YOUR GOAL:
Return the data exactly, with all pictures removed.

* Begin SUPPLIED MATERIAL *

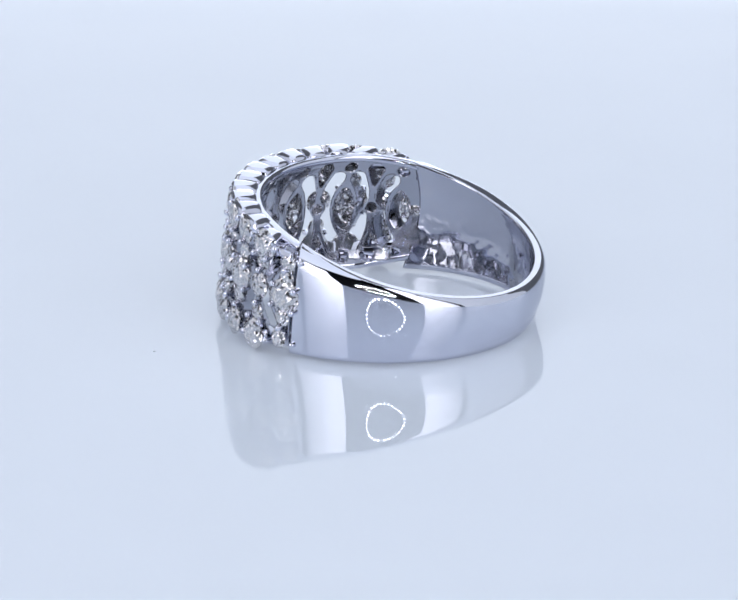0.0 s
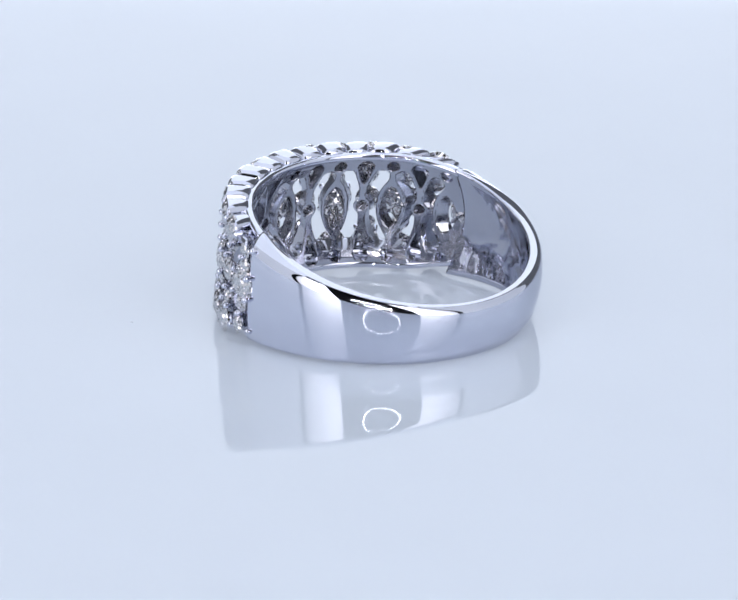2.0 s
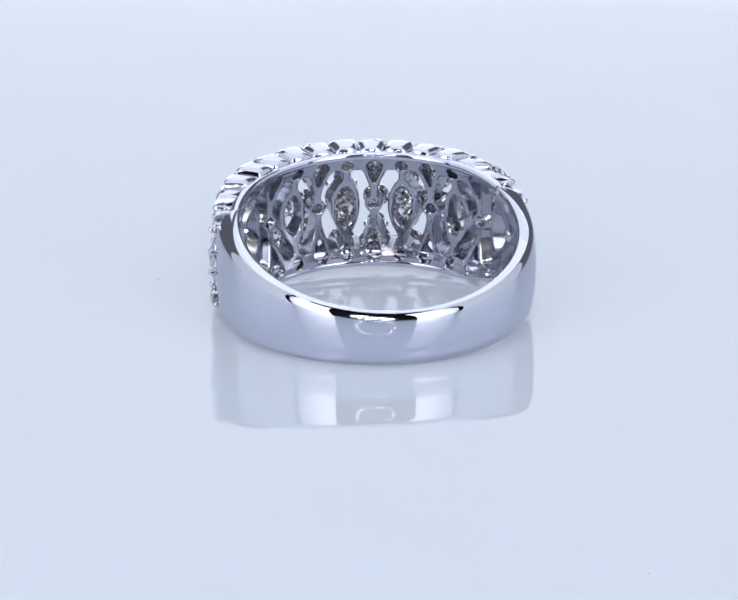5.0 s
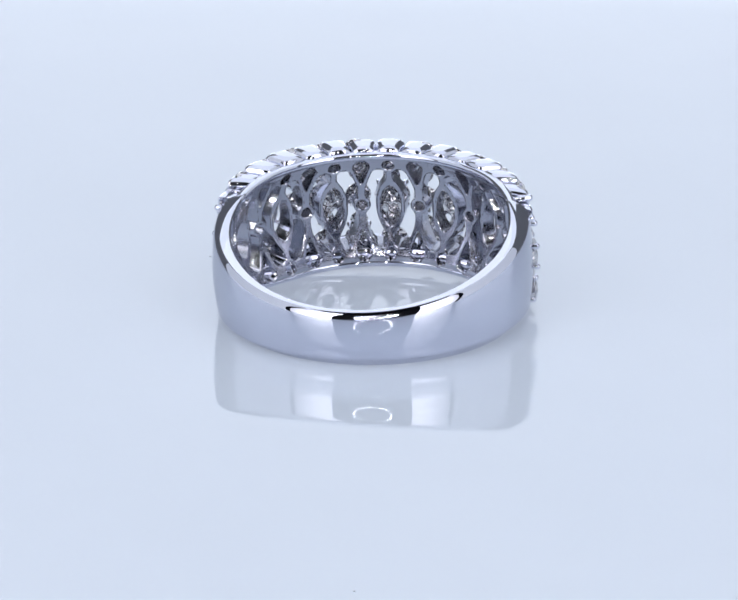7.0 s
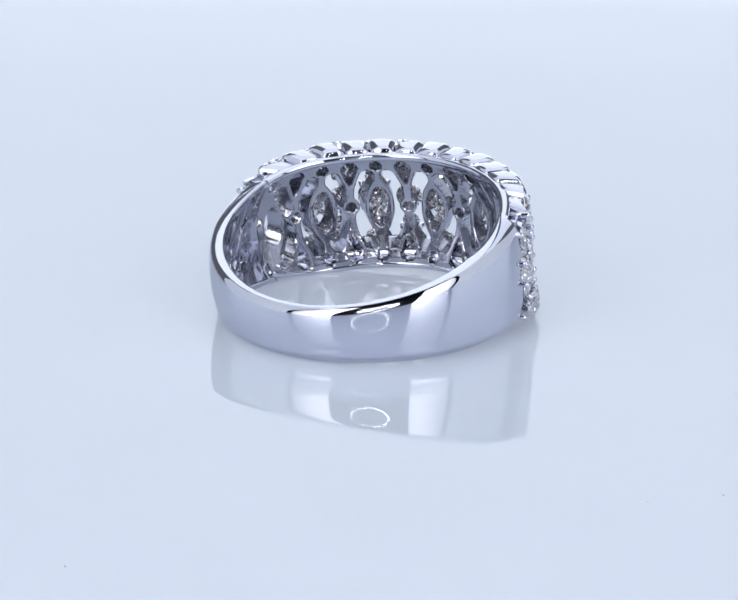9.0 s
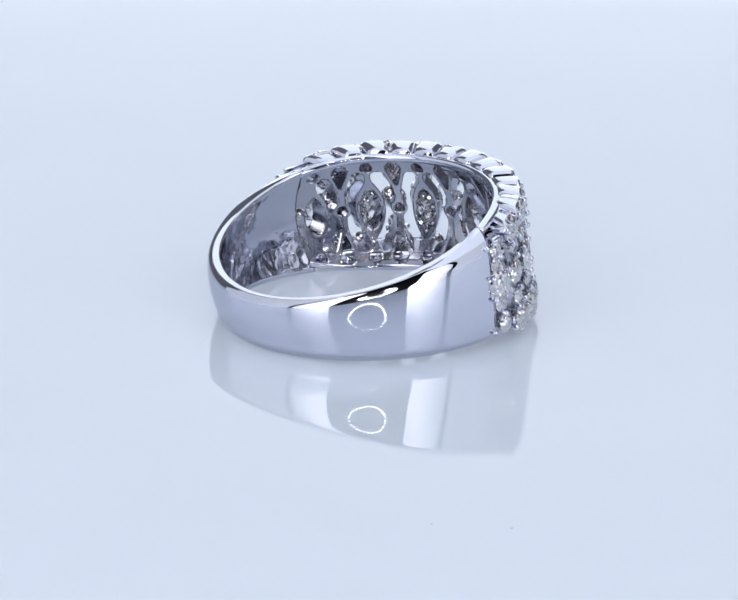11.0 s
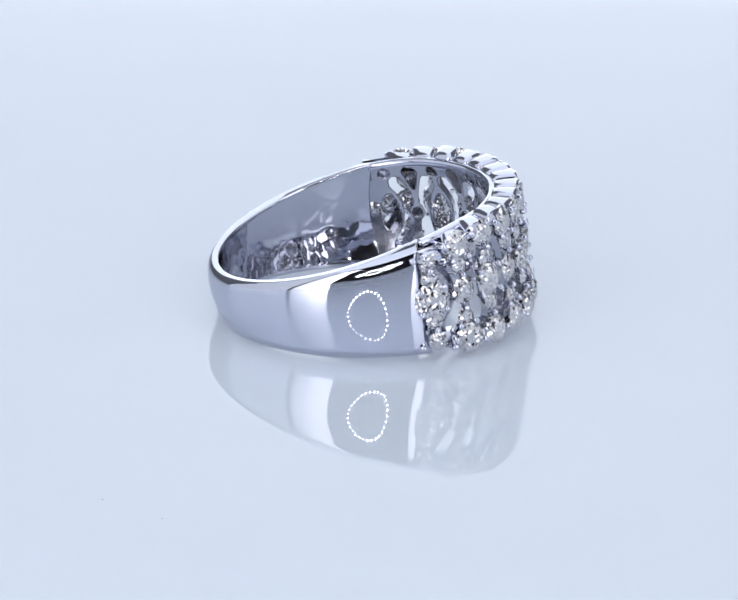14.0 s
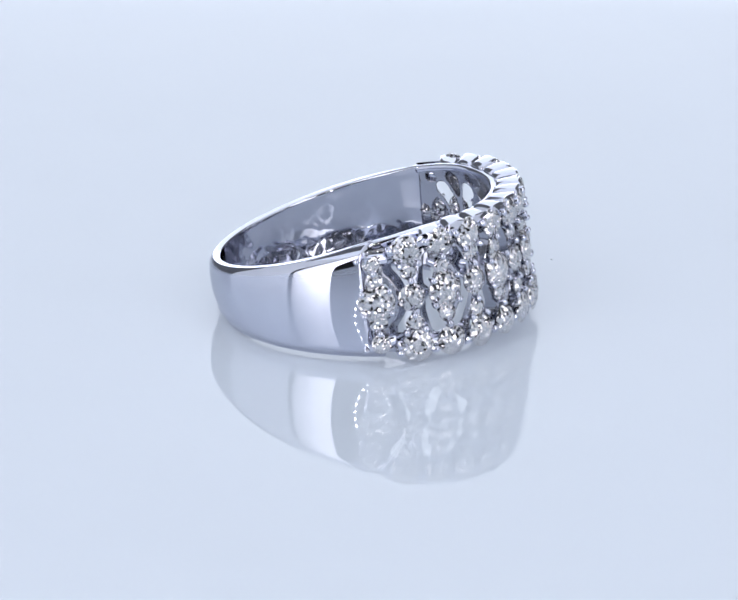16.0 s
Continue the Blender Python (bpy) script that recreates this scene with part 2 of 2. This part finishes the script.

* End SUPPLIED MATERIAL *

TASK RESULT:
0.0 s
2.0 s
5.0 s
7.0 s
9.0 s
11.0 s
14.0 s
16.0 s
Continue the Blender Python (bpy) script that recreates this scene with part 2 of 2. This part finishes the script.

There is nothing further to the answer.